Centre for Textile Research

 

Date of this Version

2017

Document Type

Article

Citation

In Textile Terminologies from the Orient to the Mediterranean and Europe, 1000 BC to 1000 AD, ed. Salvatore Gaspa, Cécile Michel, & Marie-Louise Nosch (Lincoln, NE: Zea Books, 2017), pp. 107-121.

doi:10.13014/K20863GM

Comments

Copyright © 2017 Salvatore Gaspa, Cécile Michel, & Marie-Louise Nosch. Photographs copyright as noted.

Abstract

The investigation of textiles and clothes in ancient Mesopotamia has been anything but neglected in Assyriological studies. For the Neo- and Late Babylonian periods, in particular, two fundamental monographs have shed light on the clothes worn by the deities worshiped in lower Mesopotamia. 2 Scholars, however, have focused almost exclusively on clothing in the cultic context. This is due to a prevalence of textual sources – mostly economic or administrative documents – recording clothing items worn by divine images during festivals and rituals. Sources on the clothes worn by common people, instead, are close to non-existent. Still, we cannot overlook the fact that Mesopotamian towns were crowded by people rather than by gods. These people were workers, slaves and soldiers, and each one of them – man or woman – wore clothes in his or her everyday life. The objective of the present paper is to examine the three main clothing items worn by common people, using textual sources of the Neo- and Late Babylonian periods. These items were túg-kurra (a blanket of a sort used as garment), muṣiptu (a generic garment), and šir’am (a jerkin).

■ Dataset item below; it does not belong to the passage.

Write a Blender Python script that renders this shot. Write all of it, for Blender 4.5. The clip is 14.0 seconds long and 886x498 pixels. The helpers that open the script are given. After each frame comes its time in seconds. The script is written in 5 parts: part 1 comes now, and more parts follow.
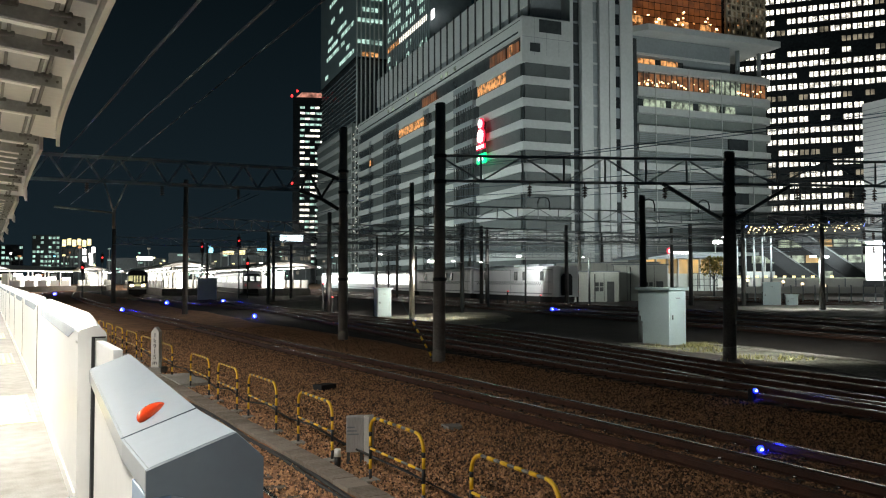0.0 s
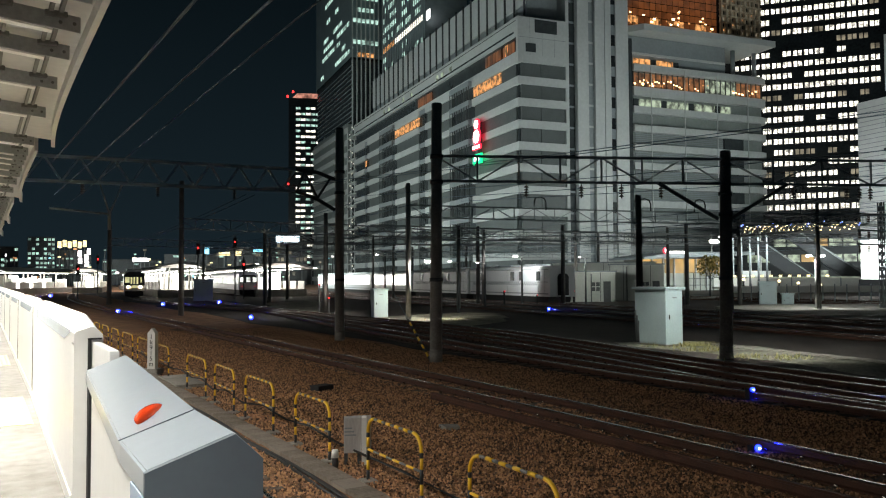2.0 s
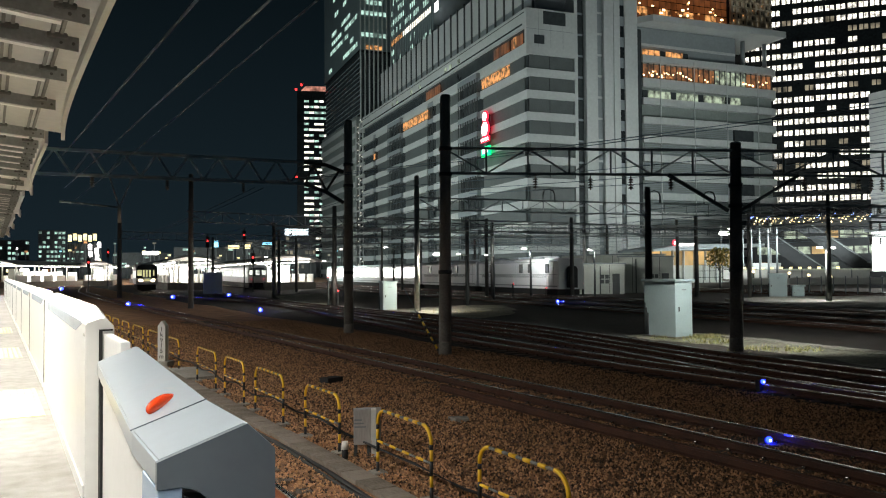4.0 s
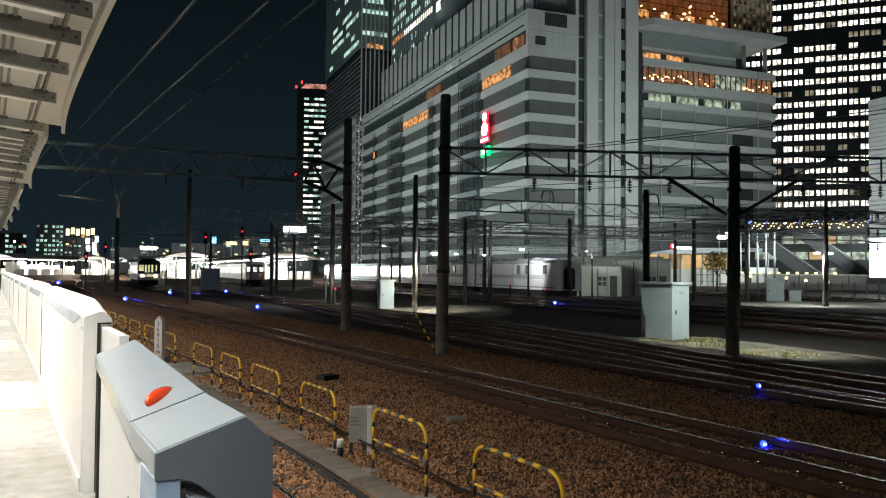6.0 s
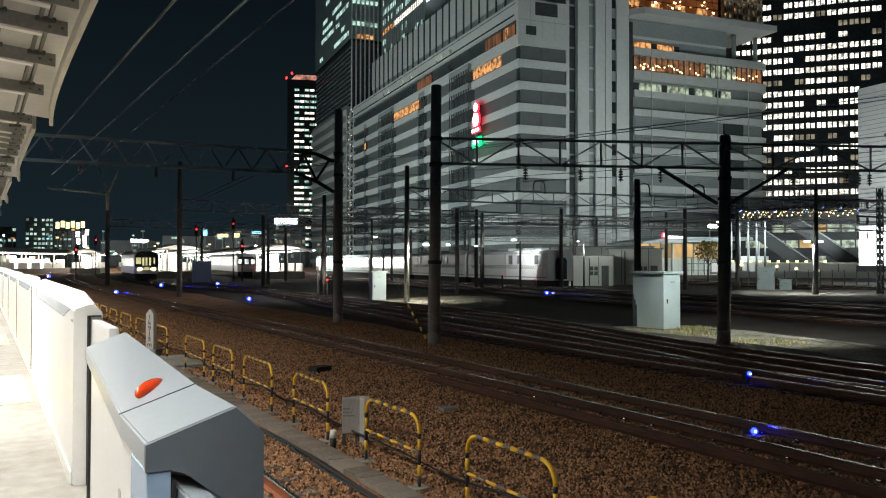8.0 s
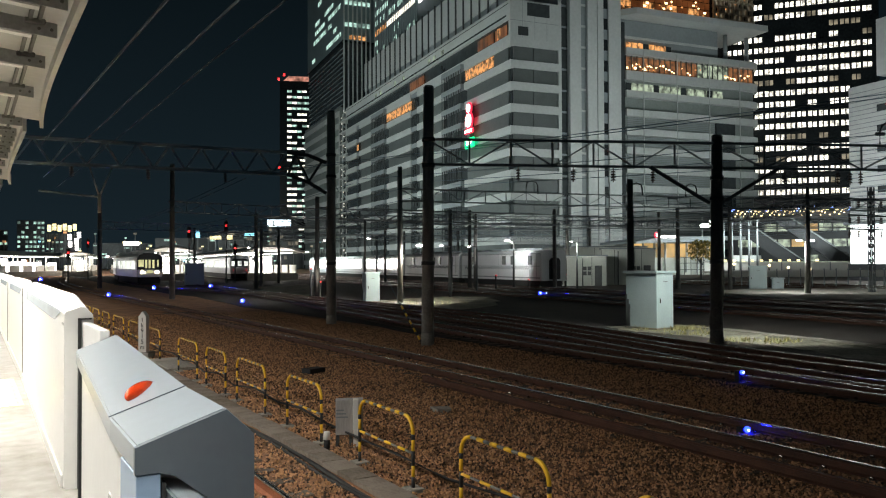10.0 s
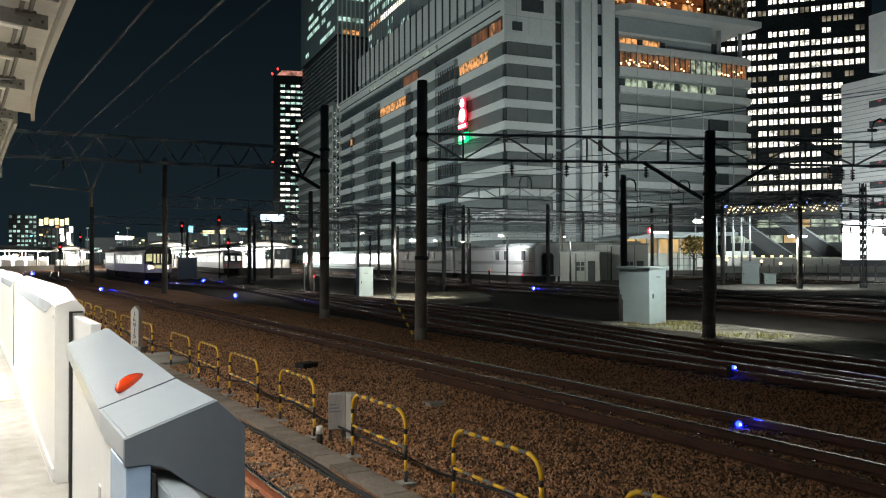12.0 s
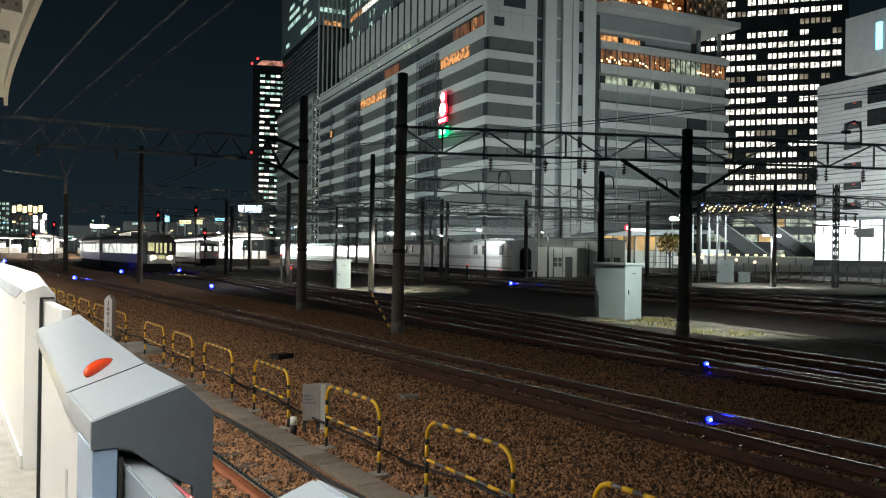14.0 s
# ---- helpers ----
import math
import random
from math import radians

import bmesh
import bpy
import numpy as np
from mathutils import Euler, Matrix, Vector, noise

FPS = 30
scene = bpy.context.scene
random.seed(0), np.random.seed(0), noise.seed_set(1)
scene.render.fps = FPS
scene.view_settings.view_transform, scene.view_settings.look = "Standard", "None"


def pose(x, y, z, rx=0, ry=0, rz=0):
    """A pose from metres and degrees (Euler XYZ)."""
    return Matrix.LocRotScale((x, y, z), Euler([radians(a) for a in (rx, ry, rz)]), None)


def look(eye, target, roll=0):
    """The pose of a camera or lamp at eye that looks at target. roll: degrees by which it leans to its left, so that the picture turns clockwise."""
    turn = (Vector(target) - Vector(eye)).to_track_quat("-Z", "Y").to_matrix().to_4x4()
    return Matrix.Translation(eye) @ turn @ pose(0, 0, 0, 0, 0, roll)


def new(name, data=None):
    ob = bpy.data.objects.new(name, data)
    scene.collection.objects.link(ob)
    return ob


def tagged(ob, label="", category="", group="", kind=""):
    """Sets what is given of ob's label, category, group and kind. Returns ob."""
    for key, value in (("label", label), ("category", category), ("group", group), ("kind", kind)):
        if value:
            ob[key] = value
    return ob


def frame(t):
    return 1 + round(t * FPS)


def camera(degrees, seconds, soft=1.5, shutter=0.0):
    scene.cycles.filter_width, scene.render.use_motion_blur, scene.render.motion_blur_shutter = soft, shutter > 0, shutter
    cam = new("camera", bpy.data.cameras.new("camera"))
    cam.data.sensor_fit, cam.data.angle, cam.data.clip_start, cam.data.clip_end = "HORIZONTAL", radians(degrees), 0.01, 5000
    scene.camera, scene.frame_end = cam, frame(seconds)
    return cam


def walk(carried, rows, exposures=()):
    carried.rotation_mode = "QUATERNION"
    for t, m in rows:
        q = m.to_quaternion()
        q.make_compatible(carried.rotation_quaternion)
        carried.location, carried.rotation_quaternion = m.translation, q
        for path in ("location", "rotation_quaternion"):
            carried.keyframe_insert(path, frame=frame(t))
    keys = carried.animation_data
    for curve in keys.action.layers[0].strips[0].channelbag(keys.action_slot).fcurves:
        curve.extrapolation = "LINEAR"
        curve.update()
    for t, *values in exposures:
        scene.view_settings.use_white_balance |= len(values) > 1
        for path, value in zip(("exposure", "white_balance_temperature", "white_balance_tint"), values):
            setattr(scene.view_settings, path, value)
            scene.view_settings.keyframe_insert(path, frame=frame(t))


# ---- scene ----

Methodology -- Two essays in the book Textile Terminologies in the Ancient Near East and Mediterranean from the Third to the First Millennia BC (2010) focus on textiles and clothing in the Neo-Babylonian period.3 In his article, Stefan Zawadzki investigates clothing in non-cultic contexts. As a guideline for the study of non-cultic attire, I list below the different types of documents singled out by Zawadzki as being most likely to include references to clothing items not destined for the statues of gods.4 • dowries; • quittances for rations; • payments for wet nurses; • text concerning military uniforms; • texts concerning workmen’s clothes. My focus and Zawadzki’s, however, are different. Zawadzki, in his article, deals with clothing in non-cultic contexts, whereas here I discuss clothing for common people. The non-divine clothing items mentioned in text usually belong to the fine apparel of the privileged classes of Mesopotamian society. These fall outside of the scope of the present study, which concentrates exclusively on inexpensive clothing items worn by the middle-low classes in Babylon. But who exactly were these ‘common people’? Neo- and Late Babylonian society was roughly divided into two classes. The first was that of the mār banê, the free citizens, while the second gathered individuals legally depending from the central administration (the temple or the palace) or in a condition of slavery. The mār banê enjoyed full rights in front of the law and could own one or more slaves. They included temple officials, merchants, bankers, craftsmen, farmers, and also individuals living in poverty.5 The second class, instead, included both free individuals deprived of civil rights, such as the ‘royal soldier’ (bēl qašti), the ‘partially free dependents’ (šušānū),6 and totally unfree individuals such as the slaves (ardū or qallū) or the servants of the temple (širkū). Evidently, when we speak of common people we are mainly referring to people belonging to this second class, although we cannot overlook the mār banê class, insofar as it also included non-wealthy individuals. To sum up, by ‘common people’ I mean here all the members of Babylonian society, whether free or not, who did not hold prestigious positions, such as dependent workers (workmen, craftsmen, etc.), apprentices, or slaves.